** Scripts that build animated scenes **
··········
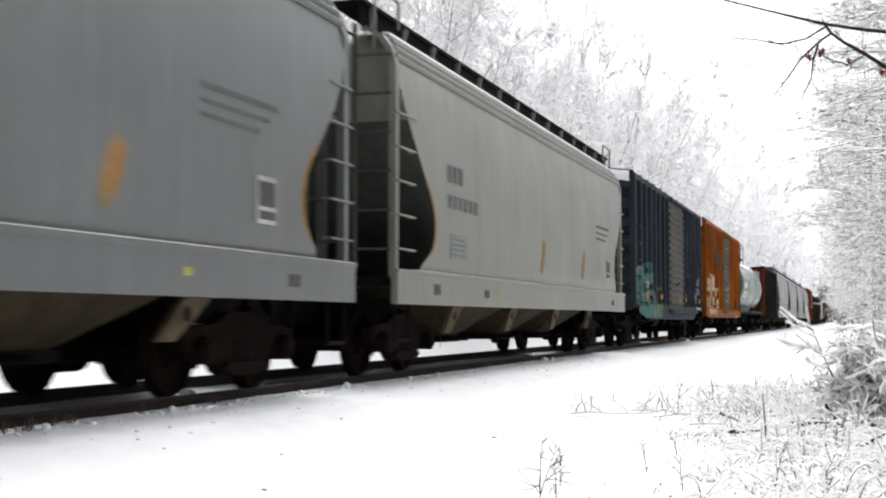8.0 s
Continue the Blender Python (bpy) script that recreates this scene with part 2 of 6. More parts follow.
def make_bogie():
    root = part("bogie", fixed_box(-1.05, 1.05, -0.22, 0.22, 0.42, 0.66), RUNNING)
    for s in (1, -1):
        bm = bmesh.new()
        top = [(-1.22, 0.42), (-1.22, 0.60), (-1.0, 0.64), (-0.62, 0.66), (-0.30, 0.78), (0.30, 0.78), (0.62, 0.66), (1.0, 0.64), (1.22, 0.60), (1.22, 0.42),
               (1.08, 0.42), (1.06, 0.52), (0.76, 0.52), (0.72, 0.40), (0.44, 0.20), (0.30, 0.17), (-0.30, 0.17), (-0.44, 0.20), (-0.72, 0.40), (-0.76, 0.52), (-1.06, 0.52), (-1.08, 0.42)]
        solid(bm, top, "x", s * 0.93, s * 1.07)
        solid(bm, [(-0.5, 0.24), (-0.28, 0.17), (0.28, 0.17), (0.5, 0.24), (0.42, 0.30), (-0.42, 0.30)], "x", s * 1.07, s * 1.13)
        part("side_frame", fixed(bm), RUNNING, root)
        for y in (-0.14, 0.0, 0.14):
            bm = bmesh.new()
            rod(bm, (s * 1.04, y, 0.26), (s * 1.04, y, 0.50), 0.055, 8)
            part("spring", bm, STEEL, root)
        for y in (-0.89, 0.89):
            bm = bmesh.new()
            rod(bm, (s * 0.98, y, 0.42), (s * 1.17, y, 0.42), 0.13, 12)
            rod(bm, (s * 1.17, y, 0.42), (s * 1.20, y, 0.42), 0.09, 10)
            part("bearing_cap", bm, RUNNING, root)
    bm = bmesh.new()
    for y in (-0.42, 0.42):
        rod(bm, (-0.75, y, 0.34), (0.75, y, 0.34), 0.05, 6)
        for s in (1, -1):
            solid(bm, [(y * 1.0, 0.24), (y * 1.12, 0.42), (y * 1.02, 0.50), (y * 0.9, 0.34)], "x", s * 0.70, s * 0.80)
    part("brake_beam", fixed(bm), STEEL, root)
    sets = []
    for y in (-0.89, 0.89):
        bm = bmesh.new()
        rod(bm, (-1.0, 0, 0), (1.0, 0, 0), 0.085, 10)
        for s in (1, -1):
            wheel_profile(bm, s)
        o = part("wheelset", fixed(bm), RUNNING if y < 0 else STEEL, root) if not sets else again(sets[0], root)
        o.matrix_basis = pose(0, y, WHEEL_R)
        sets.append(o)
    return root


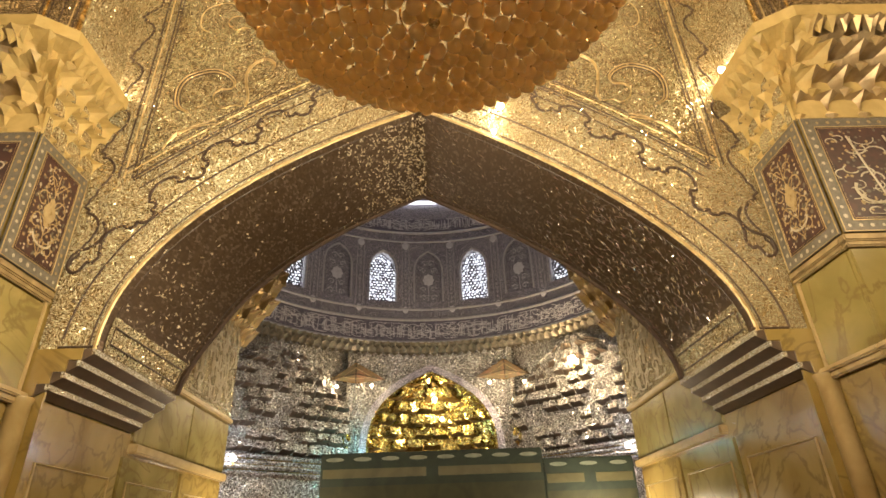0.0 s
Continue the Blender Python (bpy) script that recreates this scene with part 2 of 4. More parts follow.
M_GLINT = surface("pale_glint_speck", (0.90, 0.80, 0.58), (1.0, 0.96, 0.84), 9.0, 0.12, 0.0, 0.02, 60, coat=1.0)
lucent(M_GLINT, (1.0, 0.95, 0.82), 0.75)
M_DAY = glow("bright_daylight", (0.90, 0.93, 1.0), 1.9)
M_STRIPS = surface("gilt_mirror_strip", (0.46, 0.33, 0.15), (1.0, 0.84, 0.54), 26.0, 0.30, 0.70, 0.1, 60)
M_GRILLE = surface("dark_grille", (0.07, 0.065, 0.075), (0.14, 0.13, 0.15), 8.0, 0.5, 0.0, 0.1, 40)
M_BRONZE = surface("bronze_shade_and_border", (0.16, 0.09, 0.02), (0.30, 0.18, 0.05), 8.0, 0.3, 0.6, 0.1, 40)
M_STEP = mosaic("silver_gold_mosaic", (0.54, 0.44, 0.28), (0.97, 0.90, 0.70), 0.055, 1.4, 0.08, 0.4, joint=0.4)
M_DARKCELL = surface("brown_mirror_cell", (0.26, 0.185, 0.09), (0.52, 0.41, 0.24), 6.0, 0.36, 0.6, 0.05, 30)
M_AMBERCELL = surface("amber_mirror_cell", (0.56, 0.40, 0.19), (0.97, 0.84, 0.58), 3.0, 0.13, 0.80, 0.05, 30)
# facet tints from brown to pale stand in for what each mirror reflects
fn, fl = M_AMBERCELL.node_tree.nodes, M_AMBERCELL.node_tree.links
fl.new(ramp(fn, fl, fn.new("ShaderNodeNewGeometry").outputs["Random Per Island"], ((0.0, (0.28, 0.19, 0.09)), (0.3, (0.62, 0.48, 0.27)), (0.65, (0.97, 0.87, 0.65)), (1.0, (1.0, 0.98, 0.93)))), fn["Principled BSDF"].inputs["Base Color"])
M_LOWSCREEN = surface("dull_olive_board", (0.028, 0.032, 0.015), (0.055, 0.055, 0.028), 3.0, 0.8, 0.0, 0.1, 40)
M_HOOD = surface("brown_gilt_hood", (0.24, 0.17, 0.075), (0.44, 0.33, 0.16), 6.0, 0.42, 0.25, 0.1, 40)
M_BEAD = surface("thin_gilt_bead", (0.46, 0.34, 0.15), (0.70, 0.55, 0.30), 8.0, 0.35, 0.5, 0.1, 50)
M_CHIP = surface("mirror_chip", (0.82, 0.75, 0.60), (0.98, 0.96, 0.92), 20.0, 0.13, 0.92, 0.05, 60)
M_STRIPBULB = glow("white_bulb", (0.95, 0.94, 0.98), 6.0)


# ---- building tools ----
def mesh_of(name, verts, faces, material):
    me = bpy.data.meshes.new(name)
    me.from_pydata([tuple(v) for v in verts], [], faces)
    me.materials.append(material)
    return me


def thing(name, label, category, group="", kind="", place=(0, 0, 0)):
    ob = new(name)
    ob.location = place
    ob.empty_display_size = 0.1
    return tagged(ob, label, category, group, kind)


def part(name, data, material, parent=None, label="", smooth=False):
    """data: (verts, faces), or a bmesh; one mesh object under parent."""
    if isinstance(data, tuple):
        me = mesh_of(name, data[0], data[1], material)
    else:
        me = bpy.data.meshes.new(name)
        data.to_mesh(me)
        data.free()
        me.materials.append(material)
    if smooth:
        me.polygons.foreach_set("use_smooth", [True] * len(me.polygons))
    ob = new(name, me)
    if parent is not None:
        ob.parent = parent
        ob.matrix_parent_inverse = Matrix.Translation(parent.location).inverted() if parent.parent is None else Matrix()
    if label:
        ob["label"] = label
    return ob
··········
** Short task **
Give the data again exactly as written, with all pictures left out.

** Solution for this exercise **
8.0 s
Continue the Blender Python (bpy) script that recreates this scene with part 2 of 6. More parts follow.
def make_bogie():
    root = part("bogie", fixed_box(-1.05, 1.05, -0.22, 0.22, 0.42, 0.66), RUNNING)
    for s in (1, -1):
        bm = bmesh.new()
        top = [(-1.22, 0.42), (-1.22, 0.60), (-1.0, 0.64), (-0.62, 0.66), (-0.30, 0.78), (0.30, 0.78), (0.62, 0.66), (1.0, 0.64), (1.22, 0.60), (1.22, 0.42),
               (1.08, 0.42), (1.06, 0.52), (0.76, 0.52), (0.72, 0.40), (0.44, 0.20), (0.30, 0.17), (-0.30, 0.17), (-0.44, 0.20), (-0.72, 0.40), (-0.76, 0.52), (-1.06, 0.52), (-1.08, 0.42)]
        solid(bm, top, "x", s * 0.93, s * 1.07)
        solid(bm, [(-0.5, 0.24), (-0.28, 0.17), (0.28, 0.17), (0.5, 0.24), (0.42, 0.30), (-0.42, 0.30)], "x", s * 1.07, s * 1.13)
        part("side_frame", fixed(bm), RUNNING, root)
        for y in (-0.14, 0.0, 0.14):
            bm = bmesh.new()
            rod(bm, (s * 1.04, y, 0.26), (s * 1.04, y, 0.50), 0.055, 8)
            part("spring", bm, STEEL, root)
        for y in (-0.89, 0.89):
            bm = bmesh.new()
            rod(bm, (s * 0.98, y, 0.42), (s * 1.17, y, 0.42), 0.13, 12)
            rod(bm, (s * 1.17, y, 0.42), (s * 1.20, y, 0.42), 0.09, 10)
            part("bearing_cap", bm, RUNNING, root)
    bm = bmesh.new()
    for y in (-0.42, 0.42):
        rod(bm, (-0.75, y, 0.34), (0.75, y, 0.34), 0.05, 6)
        for s in (1, -1):
            solid(bm, [(y * 1.0, 0.24), (y * 1.12, 0.42), (y * 1.02, 0.50), (y * 0.9, 0.34)], "x", s * 0.70, s * 0.80)
    part("brake_beam", fixed(bm), STEEL, root)
    sets = []
    for y in (-0.89, 0.89):
        bm = bmesh.new()
        rod(bm, (-1.0, 0, 0), (1.0, 0, 0), 0.085, 10)
        for s in (1, -1):
            wheel_profile(bm, s)
        o = part("wheelset", fixed(bm), RUNNING if y < 0 else STEEL, root) if not sets else again(sets[0], root)
        o.matrix_basis = pose(0, y, WHEEL_R)
        sets.append(o)
    return root


0.0 s
Continue the Blender Python (bpy) script that recreates this scene with part 2 of 4. More parts follow.
M_GLINT = surface("pale_glint_speck", (0.90, 0.80, 0.58), (1.0, 0.96, 0.84), 9.0, 0.12, 0.0, 0.02, 60, coat=1.0)
lucent(M_GLINT, (1.0, 0.95, 0.82), 0.75)
M_DAY = glow("bright_daylight", (0.90, 0.93, 1.0), 1.9)
M_STRIPS = surface("gilt_mirror_strip", (0.46, 0.33, 0.15), (1.0, 0.84, 0.54), 26.0, 0.30, 0.70, 0.1, 60)
M_GRILLE = surface("dark_grille", (0.07, 0.065, 0.075), (0.14, 0.13, 0.15), 8.0, 0.5, 0.0, 0.1, 40)
M_BRONZE = surface("bronze_shade_and_border", (0.16, 0.09, 0.02), (0.30, 0.18, 0.05), 8.0, 0.3, 0.6, 0.1, 40)
M_STEP = mosaic("silver_gold_mosaic", (0.54, 0.44, 0.28), (0.97, 0.90, 0.70), 0.055, 1.4, 0.08, 0.4, joint=0.4)
M_DARKCELL = surface("brown_mirror_cell", (0.26, 0.185, 0.09), (0.52, 0.41, 0.24), 6.0, 0.36, 0.6, 0.05, 30)
M_AMBERCELL = surface("amber_mirror_cell", (0.56, 0.40, 0.19), (0.97, 0.84, 0.58), 3.0, 0.13, 0.80, 0.05, 30)
# facet tints from brown to pale stand in for what each mirror reflects
fn, fl = M_AMBERCELL.node_tree.nodes, M_AMBERCELL.node_tree.links
fl.new(ramp(fn, fl, fn.new("ShaderNodeNewGeometry").outputs["Random Per Island"], ((0.0, (0.28, 0.19, 0.09)), (0.3, (0.62, 0.48, 0.27)), (0.65, (0.97, 0.87, 0.65)), (1.0, (1.0, 0.98, 0.93)))), fn["Principled BSDF"].inputs["Base Color"])
M_LOWSCREEN = surface("dull_olive_board", (0.028, 0.032, 0.015), (0.055, 0.055, 0.028), 3.0, 0.8, 0.0, 0.1, 40)
M_HOOD = surface("brown_gilt_hood", (0.24, 0.17, 0.075), (0.44, 0.33, 0.16), 6.0, 0.42, 0.25, 0.1, 40)
M_BEAD = surface("thin_gilt_bead", (0.46, 0.34, 0.15), (0.70, 0.55, 0.30), 8.0, 0.35, 0.5, 0.1, 50)
M_CHIP = surface("mirror_chip", (0.82, 0.75, 0.60), (0.98, 0.96, 0.92), 20.0, 0.13, 0.92, 0.05, 60)
M_STRIPBULB = glow("white_bulb", (0.95, 0.94, 0.98), 6.0)


# ---- building tools ----
def mesh_of(name, verts, faces, material):
    me = bpy.data.meshes.new(name)
    me.from_pydata([tuple(v) for v in verts], [], faces)
    me.materials.append(material)
    return me


def thing(name, label, category, group="", kind="", place=(0, 0, 0)):
    ob = new(name)
    ob.location = place
    ob.empty_display_size = 0.1
    return tagged(ob, label, category, group, kind)


def part(name, data, material, parent=None, label="", smooth=False):
    """data: (verts, faces), or a bmesh; one mesh object under parent."""
    if isinstance(data, tuple):
        me = mesh_of(name, data[0], data[1], material)
    else:
        me = bpy.data.meshes.new(name)
        data.to_mesh(me)
        data.free()
        me.materials.append(material)
    if smooth:
        me.polygons.foreach_set("use_smooth", [True] * len(me.polygons))
    ob = new(name, me)
    if parent is not None:
        ob.parent = parent
        ob.matrix_parent_inverse = Matrix.Translation(parent.location).inverted() if parent.parent is None else Matrix()
    if label:
        ob["label"] = label
    return ob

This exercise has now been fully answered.